時々、父の仕事の現場へ連れってってもらった。
大きなバケツにぐるぐる回るペンキ。大きなはけ。
建設材料の細い木に並んで座って食べた母の作ってくれたお弁当。
冷たい麦茶。
カンナで削ると薄くなる木やトントンとお家を作るところを眺めてた。
現場のおじさんに遊んでもらったり、みかんをもらったり、ネジや釘、お皿でおままごとして仕事が終わるのを待った。
乗り心地の悪い車で帰る夕暮れの空。ピンクレディーをよく歌っていた。

父はだんだんと帰って来なくなった。

父と母の夫婦喧嘩も激しくなりある時は、母がハサミか包丁を持ち出したことも覚えている。
母の【しつけ】は「私は悪い子」なので仕方ないと思い続けている。

小学校4年生に上がるタイミングで両親は離婚した。

父は言った。
お父さんは嫌いじゃないんだけど、お母さんはお父さんのことが嫌いになちゃったんだって。だから一緒に住めないんだ。ごめんね。と泣いて抱きしめた。

リコンってなんだろ?

母はいつも不機嫌で怒っていた。目がつりあがっていた。

どんどん段ボールが積み上がり本当に引っ越しするようだ。

引っ越しの当日お別れの時に
隣の親戚のおばさんが泣きながらこう言った。
「これ以上辛いことはないからね。頑張って生きるのよ」

同級生達が沢山のプレゼントとお手紙をくれた。
当時のサンリオの新しいキャラクター【サキシードサム】の大きなぬいぐるみが一番驚いた。
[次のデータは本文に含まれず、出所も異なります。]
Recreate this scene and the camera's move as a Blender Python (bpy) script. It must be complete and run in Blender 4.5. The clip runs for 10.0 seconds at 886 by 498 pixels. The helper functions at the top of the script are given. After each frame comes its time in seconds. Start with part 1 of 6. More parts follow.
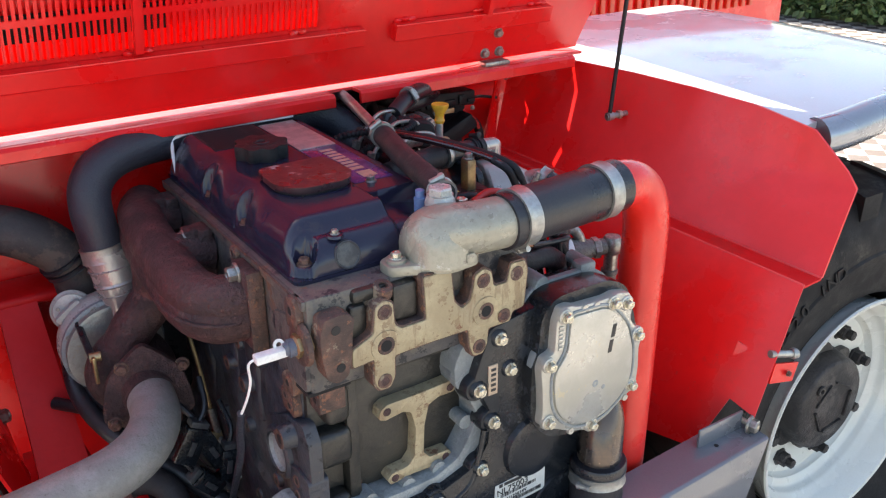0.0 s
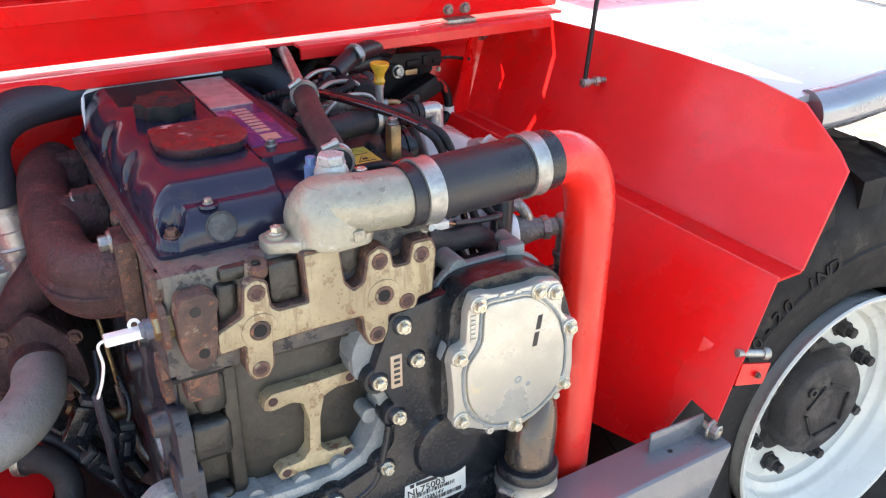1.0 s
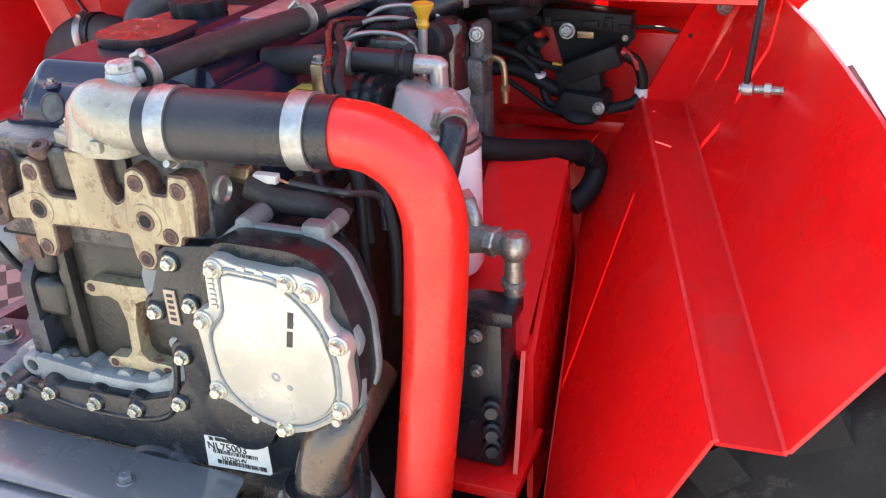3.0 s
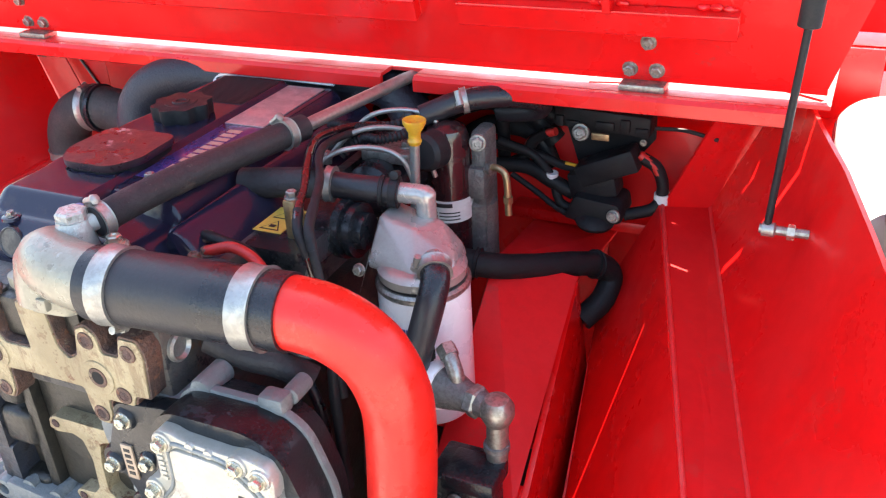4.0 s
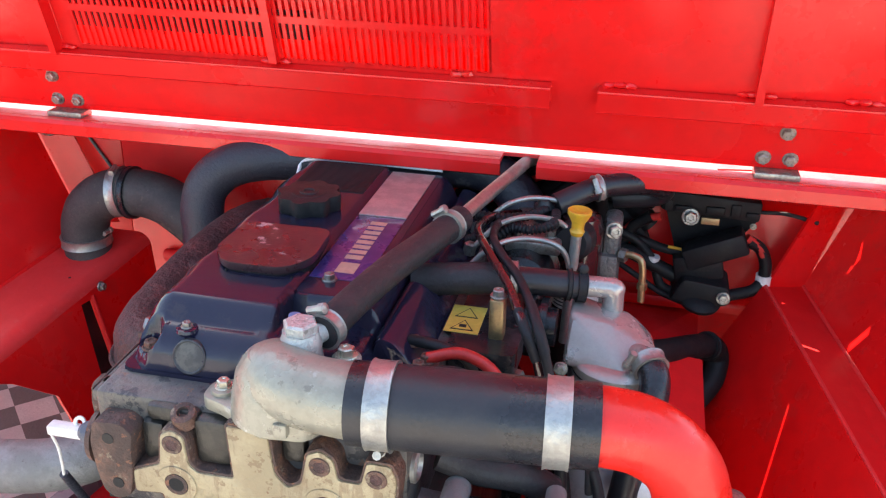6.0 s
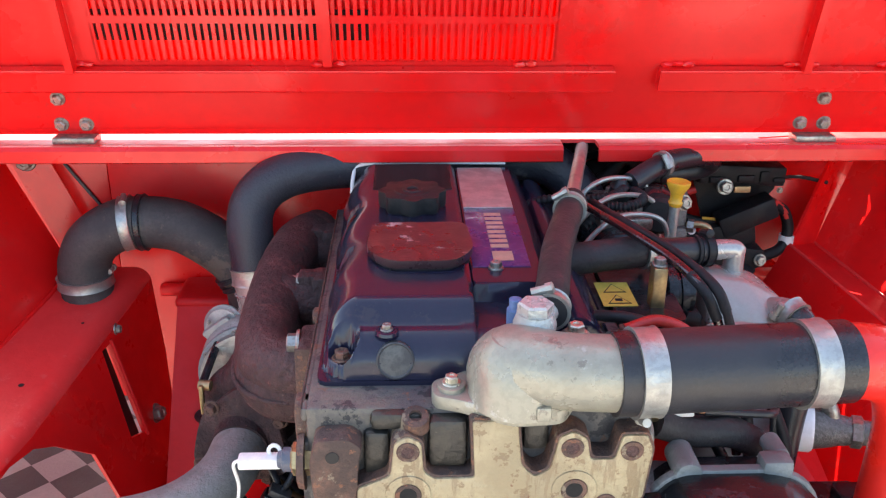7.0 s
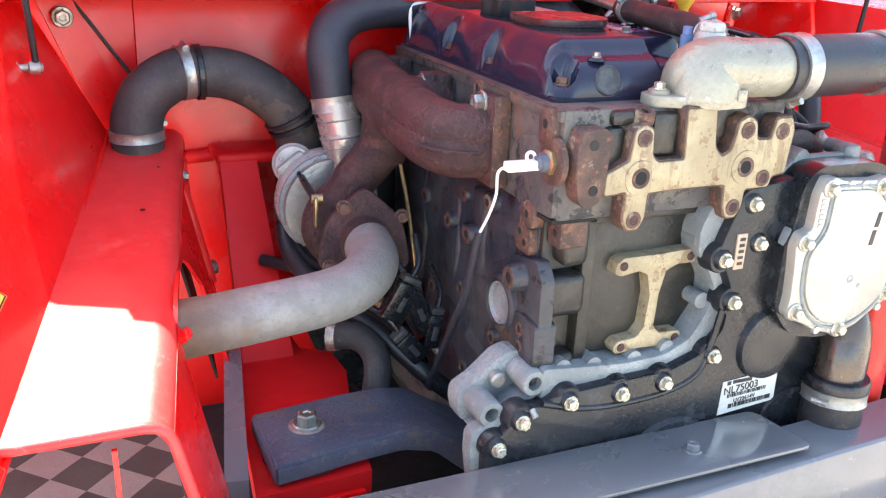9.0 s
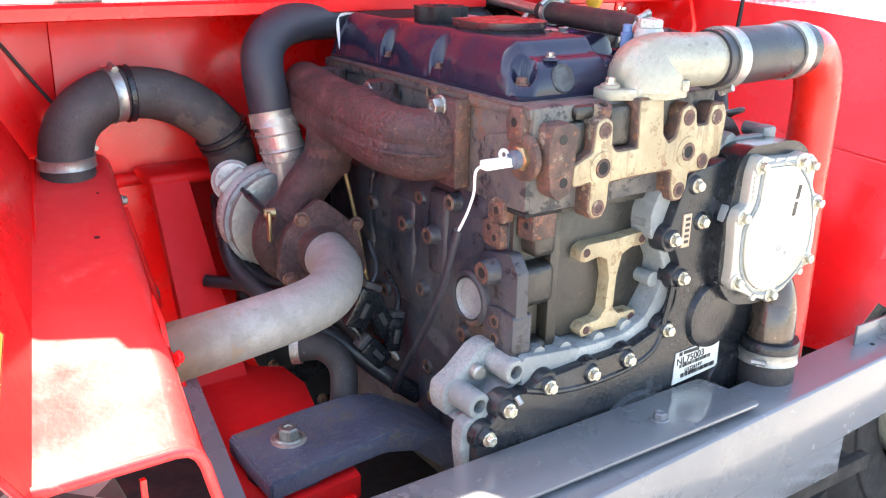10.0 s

高価なぬいぐるみ!!
寂しいよりも沢山プレゼントがもらえてなんか嬉しかった。

叔父さん達が来てくれて引っ越しのお手伝いしてくれてた。
なんか特別なことをしてくれてた感じがしてちょっと引っ越しが楽しい。

当時の私は本当に父がいなくなると思ってなかったし、
お友達とお別れという意味も分かってなかった。
引っ越しや離婚ってってどうゆうことなのか理解してなかった。

当時の弟は5.6歳くらいだろうか?
弟は父の記憶は一切ない。
柔らかな印象の気の優しい立派な大人になった。

我が子の記憶に残ってないなんて、かわいそうな父だと心から残念に思う。
過去の事実は変えられないが、私の記憶の中の父の話なら伝えられる。
もし聞かれたり、もし、彼が父になった時に話をしてあげたい。
髭が濃くて立派な眉毛、わきの下をくすぐるのが上手で、大きな口を開けて笑う冗談が好きな、ちょっと君も似ている優しい父の話を。